Directive: Search the data for the word "mathutils" and copy every line that contains it.

Record excerpts:
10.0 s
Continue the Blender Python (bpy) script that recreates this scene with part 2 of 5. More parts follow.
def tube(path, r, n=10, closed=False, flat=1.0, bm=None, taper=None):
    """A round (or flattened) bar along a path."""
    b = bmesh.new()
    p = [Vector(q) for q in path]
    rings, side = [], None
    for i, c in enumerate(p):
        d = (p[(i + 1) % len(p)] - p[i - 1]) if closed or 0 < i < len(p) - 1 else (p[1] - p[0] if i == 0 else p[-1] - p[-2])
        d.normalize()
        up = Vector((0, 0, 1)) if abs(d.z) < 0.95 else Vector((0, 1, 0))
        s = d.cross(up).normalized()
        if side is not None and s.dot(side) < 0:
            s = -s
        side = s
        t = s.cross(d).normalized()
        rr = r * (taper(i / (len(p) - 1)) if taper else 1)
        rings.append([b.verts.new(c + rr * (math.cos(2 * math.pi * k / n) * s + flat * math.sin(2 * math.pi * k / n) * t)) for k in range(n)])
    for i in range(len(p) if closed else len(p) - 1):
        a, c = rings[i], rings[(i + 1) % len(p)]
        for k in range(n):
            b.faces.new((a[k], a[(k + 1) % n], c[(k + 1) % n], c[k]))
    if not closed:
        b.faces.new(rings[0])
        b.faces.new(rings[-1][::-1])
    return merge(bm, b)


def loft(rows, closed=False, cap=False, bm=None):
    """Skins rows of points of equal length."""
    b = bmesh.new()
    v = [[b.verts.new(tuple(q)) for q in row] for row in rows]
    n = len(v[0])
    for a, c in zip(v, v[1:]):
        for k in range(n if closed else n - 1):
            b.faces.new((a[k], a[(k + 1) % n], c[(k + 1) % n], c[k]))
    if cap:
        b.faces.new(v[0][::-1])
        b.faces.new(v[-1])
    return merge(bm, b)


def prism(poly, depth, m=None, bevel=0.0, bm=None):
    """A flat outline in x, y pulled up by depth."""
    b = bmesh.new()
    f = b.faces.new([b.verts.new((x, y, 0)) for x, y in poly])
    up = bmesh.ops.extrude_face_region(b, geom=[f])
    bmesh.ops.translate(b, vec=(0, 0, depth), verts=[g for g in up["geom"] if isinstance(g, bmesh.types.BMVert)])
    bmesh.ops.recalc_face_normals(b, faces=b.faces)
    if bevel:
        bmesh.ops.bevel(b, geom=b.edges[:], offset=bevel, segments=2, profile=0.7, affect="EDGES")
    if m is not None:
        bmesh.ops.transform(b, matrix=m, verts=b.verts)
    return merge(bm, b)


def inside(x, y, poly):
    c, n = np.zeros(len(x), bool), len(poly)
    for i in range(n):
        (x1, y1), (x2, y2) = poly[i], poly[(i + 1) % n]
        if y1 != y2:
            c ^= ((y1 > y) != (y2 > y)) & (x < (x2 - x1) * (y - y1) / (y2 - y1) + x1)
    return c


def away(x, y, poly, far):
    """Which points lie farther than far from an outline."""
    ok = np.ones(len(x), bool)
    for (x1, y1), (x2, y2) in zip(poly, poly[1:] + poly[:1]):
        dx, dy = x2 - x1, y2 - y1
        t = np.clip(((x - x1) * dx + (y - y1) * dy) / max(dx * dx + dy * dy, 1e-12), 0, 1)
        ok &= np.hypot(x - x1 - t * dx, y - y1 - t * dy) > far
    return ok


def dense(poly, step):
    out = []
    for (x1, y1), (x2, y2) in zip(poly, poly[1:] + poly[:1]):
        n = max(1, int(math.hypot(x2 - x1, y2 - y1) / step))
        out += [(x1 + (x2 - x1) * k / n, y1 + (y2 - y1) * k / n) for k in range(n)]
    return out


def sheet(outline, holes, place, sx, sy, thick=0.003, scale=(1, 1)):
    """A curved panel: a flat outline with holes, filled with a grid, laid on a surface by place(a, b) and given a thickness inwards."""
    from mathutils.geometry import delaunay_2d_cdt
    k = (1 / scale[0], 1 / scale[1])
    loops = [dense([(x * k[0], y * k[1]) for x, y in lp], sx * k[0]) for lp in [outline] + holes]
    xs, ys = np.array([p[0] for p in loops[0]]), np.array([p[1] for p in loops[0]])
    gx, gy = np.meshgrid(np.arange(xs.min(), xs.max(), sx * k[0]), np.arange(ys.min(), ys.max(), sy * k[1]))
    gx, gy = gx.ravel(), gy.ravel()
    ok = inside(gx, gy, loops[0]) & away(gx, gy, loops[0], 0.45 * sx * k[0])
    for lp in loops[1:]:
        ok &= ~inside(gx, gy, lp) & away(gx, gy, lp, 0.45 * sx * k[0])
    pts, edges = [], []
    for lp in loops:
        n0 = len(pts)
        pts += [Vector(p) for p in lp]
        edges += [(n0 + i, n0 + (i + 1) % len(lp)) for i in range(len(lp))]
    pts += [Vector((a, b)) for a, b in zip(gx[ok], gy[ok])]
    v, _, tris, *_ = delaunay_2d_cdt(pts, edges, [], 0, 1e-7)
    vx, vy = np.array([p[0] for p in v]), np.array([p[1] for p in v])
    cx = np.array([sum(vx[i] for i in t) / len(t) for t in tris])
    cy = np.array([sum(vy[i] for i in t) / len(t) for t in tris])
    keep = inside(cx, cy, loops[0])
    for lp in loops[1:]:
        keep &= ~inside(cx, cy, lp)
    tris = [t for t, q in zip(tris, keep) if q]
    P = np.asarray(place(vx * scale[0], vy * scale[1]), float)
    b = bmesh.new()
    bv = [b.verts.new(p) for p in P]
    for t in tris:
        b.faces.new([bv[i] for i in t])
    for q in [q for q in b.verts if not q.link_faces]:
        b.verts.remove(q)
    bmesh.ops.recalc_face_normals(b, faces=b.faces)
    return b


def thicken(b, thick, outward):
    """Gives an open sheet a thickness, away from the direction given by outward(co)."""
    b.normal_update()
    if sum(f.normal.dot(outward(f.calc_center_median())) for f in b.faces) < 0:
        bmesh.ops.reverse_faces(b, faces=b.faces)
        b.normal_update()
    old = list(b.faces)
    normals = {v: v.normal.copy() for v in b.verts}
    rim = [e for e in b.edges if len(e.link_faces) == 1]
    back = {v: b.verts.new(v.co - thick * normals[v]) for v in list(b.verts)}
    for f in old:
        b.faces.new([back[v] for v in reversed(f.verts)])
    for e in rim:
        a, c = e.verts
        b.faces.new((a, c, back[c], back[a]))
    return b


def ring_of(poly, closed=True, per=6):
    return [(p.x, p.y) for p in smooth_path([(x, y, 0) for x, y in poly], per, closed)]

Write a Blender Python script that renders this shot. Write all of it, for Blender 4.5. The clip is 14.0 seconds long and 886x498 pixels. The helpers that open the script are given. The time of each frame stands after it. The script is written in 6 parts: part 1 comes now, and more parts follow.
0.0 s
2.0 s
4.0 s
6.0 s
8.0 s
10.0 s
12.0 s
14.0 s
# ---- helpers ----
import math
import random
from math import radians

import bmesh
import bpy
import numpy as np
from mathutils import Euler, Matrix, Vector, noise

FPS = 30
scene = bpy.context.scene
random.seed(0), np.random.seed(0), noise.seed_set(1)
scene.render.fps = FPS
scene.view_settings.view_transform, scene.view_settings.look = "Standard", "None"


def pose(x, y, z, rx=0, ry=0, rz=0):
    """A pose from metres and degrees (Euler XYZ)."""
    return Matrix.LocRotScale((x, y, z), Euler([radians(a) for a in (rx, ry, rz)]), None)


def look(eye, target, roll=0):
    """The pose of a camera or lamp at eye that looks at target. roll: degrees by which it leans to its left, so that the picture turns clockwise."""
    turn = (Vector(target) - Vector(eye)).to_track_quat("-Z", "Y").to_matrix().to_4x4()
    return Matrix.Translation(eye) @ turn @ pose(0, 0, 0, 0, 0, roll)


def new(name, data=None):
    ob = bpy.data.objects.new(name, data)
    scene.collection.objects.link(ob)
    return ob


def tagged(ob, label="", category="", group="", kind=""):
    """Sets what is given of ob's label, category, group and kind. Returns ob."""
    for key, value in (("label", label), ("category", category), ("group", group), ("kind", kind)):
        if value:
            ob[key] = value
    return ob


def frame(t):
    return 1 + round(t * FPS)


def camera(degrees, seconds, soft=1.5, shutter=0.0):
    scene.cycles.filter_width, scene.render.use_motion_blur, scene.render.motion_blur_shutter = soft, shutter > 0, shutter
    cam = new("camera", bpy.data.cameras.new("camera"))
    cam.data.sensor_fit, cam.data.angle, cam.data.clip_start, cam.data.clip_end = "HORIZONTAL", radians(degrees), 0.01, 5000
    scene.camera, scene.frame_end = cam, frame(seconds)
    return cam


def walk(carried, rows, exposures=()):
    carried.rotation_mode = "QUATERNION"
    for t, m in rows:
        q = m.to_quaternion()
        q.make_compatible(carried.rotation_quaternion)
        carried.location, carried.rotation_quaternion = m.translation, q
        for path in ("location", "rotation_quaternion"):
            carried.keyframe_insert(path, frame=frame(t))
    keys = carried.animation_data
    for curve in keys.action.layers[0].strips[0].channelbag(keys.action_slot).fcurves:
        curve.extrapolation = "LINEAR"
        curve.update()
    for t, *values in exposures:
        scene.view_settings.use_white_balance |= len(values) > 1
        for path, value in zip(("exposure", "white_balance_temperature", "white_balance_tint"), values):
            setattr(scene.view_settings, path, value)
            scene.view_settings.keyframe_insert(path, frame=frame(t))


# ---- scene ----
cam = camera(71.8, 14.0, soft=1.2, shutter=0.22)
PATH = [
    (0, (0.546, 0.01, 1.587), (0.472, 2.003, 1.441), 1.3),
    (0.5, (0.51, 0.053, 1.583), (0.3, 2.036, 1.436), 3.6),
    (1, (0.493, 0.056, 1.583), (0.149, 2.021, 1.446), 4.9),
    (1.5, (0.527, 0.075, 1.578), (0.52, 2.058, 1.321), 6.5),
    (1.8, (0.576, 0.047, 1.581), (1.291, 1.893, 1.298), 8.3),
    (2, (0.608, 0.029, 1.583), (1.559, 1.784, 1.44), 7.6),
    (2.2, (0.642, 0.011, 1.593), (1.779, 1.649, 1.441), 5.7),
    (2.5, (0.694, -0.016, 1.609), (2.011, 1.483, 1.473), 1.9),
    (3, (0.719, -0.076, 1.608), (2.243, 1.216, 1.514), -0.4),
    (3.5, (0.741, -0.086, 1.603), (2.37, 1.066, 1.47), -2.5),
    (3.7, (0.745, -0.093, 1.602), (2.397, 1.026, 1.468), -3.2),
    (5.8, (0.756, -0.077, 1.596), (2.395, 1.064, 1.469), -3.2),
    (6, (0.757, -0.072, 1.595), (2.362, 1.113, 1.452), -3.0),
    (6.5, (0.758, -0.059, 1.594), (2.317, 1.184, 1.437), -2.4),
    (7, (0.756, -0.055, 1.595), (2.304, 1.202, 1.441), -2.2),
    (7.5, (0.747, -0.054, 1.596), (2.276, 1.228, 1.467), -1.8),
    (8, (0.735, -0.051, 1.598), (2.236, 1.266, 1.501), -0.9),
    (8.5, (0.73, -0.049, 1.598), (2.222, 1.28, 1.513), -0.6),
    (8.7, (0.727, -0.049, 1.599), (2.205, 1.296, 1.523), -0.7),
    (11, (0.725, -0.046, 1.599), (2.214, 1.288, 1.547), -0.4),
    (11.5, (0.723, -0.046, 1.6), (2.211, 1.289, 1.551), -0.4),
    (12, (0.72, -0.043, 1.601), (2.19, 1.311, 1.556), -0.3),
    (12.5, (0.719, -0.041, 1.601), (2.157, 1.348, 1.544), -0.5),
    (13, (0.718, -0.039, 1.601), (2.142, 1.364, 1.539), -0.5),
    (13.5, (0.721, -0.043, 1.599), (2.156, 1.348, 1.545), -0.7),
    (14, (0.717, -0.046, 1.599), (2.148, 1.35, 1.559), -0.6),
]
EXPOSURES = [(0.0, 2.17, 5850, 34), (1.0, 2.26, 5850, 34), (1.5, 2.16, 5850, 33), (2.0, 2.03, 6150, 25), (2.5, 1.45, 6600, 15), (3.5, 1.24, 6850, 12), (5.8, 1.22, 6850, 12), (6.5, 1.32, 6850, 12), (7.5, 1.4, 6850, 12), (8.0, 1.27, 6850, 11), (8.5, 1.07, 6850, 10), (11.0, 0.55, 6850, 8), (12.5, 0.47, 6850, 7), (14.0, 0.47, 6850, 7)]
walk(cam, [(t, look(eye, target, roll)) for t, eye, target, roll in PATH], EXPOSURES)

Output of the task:
    from mathutils.geometry import delaunay_2d_cdt
from mathutils import Euler, Matrix, Vector, noise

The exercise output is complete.